Mystery of presidential pardons only deepens

Three moonshiners, three drug dealers, a bank robber and two men who lied on loan applications were among the 11 people granted pardons last week by President Bush, whose 69 clemency orders recently exceeded Bill Clinton’s total 56. It’s difficult to see the logic that goes into any president’s pardons — Bush’s latest included a man convicted in 1948. And there may be something to columnist Debra Saunders’ contention that “it’s as if the administration doesn’t want to be criticized for meting out too little mercy — so it throws mercy where it is least needed.”
In this round, you have to wonder about Bush’s pardon of Wendy St. Charles, a lawyer for a Denver homebuilder, MDC Holdings, whose chairman and his wife are responsible for more than half a million dollars in contributions to Republican campaigns. What, other than political connections, sets St.
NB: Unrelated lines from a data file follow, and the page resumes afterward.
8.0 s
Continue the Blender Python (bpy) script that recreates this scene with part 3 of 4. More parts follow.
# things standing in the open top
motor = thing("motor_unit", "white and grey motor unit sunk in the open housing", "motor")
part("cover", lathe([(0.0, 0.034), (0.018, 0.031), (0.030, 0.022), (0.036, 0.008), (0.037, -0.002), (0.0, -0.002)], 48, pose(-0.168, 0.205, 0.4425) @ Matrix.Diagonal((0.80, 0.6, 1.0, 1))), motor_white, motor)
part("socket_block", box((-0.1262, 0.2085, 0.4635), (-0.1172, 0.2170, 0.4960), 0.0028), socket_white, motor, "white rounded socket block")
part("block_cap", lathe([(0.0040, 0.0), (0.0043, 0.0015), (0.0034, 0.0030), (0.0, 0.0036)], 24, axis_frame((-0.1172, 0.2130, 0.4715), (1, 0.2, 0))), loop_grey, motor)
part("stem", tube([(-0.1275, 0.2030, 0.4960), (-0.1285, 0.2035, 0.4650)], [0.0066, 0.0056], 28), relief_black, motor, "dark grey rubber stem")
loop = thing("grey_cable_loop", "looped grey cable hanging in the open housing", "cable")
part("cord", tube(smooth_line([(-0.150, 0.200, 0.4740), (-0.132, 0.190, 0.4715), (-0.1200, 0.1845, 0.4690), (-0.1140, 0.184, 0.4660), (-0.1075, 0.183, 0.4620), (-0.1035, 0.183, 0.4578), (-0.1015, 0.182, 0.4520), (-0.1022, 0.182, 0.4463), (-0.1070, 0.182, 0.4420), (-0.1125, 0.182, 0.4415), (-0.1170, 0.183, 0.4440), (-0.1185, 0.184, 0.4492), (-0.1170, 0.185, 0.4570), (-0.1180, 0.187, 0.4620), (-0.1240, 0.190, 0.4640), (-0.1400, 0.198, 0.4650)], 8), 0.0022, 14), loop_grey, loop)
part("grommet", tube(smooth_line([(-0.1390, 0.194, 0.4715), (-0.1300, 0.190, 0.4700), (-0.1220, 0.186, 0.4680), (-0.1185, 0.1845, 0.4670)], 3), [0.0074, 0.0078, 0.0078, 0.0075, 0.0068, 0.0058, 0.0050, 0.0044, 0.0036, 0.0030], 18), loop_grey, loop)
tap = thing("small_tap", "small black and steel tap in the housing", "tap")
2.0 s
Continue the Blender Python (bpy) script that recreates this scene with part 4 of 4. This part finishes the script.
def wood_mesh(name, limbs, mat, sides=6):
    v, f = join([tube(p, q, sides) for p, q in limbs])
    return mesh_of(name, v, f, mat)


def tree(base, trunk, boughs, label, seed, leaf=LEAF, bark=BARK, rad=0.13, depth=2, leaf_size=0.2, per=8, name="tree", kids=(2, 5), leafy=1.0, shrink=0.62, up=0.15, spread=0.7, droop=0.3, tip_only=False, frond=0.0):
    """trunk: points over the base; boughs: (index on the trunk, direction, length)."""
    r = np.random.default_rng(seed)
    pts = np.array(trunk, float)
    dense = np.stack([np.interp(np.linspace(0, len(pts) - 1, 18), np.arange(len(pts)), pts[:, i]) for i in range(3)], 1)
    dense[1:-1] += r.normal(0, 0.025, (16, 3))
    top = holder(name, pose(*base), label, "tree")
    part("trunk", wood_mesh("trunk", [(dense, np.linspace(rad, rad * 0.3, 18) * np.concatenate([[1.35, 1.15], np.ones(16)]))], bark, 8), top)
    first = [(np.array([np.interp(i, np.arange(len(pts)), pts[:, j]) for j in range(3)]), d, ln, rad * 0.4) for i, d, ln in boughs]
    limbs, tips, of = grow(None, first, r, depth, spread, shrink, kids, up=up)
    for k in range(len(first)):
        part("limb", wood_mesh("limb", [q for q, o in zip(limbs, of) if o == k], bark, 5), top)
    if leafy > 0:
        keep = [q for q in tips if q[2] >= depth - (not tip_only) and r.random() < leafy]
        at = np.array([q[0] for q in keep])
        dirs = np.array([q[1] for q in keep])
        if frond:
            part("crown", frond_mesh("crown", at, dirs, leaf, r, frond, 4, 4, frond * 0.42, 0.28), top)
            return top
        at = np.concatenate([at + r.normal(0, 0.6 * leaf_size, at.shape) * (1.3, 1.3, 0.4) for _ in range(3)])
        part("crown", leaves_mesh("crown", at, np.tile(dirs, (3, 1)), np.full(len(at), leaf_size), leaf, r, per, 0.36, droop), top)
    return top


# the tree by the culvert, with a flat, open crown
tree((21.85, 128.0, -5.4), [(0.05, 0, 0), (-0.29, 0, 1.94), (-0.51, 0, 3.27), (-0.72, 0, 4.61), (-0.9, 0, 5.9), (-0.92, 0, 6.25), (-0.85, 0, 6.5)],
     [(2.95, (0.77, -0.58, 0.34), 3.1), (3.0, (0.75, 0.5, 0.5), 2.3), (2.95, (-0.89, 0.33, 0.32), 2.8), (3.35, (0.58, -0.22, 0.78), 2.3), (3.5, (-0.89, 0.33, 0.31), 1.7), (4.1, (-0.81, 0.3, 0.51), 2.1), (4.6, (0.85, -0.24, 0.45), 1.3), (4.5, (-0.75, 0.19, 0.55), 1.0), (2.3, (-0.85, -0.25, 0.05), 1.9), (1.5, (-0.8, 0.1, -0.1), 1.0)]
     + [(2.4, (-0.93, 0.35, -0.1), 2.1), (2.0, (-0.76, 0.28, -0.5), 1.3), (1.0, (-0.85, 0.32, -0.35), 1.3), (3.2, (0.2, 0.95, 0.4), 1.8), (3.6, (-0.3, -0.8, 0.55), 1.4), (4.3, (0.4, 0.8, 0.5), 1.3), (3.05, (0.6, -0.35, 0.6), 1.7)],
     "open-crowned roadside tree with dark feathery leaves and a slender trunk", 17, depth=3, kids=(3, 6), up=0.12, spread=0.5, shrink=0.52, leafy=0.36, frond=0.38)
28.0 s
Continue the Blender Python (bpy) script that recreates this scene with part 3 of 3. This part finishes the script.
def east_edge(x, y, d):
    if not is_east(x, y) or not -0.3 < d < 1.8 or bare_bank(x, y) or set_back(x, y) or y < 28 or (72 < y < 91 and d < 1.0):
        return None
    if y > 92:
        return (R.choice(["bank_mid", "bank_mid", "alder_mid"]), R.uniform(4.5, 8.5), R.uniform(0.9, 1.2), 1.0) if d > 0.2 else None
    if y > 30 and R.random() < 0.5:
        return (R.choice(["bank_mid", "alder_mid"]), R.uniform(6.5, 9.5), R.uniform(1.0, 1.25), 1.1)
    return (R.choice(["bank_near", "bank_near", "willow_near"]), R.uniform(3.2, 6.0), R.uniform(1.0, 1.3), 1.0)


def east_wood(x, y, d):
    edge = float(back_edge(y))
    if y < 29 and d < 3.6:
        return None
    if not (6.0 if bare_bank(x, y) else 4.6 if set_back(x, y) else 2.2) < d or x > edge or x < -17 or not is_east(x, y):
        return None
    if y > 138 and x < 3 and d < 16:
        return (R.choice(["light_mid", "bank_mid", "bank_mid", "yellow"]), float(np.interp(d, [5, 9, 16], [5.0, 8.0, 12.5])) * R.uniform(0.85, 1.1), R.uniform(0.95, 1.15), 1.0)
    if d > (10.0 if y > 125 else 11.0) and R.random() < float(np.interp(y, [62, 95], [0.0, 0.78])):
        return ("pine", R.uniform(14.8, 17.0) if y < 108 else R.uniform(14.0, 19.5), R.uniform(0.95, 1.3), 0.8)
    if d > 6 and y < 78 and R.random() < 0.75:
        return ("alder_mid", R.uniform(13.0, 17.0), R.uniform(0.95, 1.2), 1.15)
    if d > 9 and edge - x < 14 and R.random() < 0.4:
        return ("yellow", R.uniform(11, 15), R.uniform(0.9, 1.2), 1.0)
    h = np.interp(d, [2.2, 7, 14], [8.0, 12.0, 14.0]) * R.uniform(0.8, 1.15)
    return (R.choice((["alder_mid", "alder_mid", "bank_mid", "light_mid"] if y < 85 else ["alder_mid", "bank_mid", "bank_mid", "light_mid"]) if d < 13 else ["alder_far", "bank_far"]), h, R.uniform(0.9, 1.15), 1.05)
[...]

Charles apart from the others convicted of similar drug crimes?
Posted by Rhonda Holman

3 Comments

  1. Posted December 29, 2005 at 11:04 am | Permalink

    I wondered if some of the people pardoned weren’t dead already and if that is true, does this gesture mean much to anybody?

    It kind of reminds me of the military gesture of giving alien Mexican U.S. soldiers citizenship after they are killed in Iraq. Might have been a more meaningful gesture to provide citizenship to the soldier and immediate family B4 they were killed.

  2. Ed Friedemann
    Posted December 29, 2005 at 12:02 pm | Permalink

    Things like this are to be expected when you put “the rats in charge of the cheese.”

    Nothing surprises me anymore about Bush or those gathered around him. It has reached the point where the worse has become the norm.

  3. brown
    Posted December 29, 2005 at 8:51 pm | Permalink

    Is this the same George Bush who was critical of some of Clinton’s pardons? It reminds me of the saying “The pot calling the kettle black”.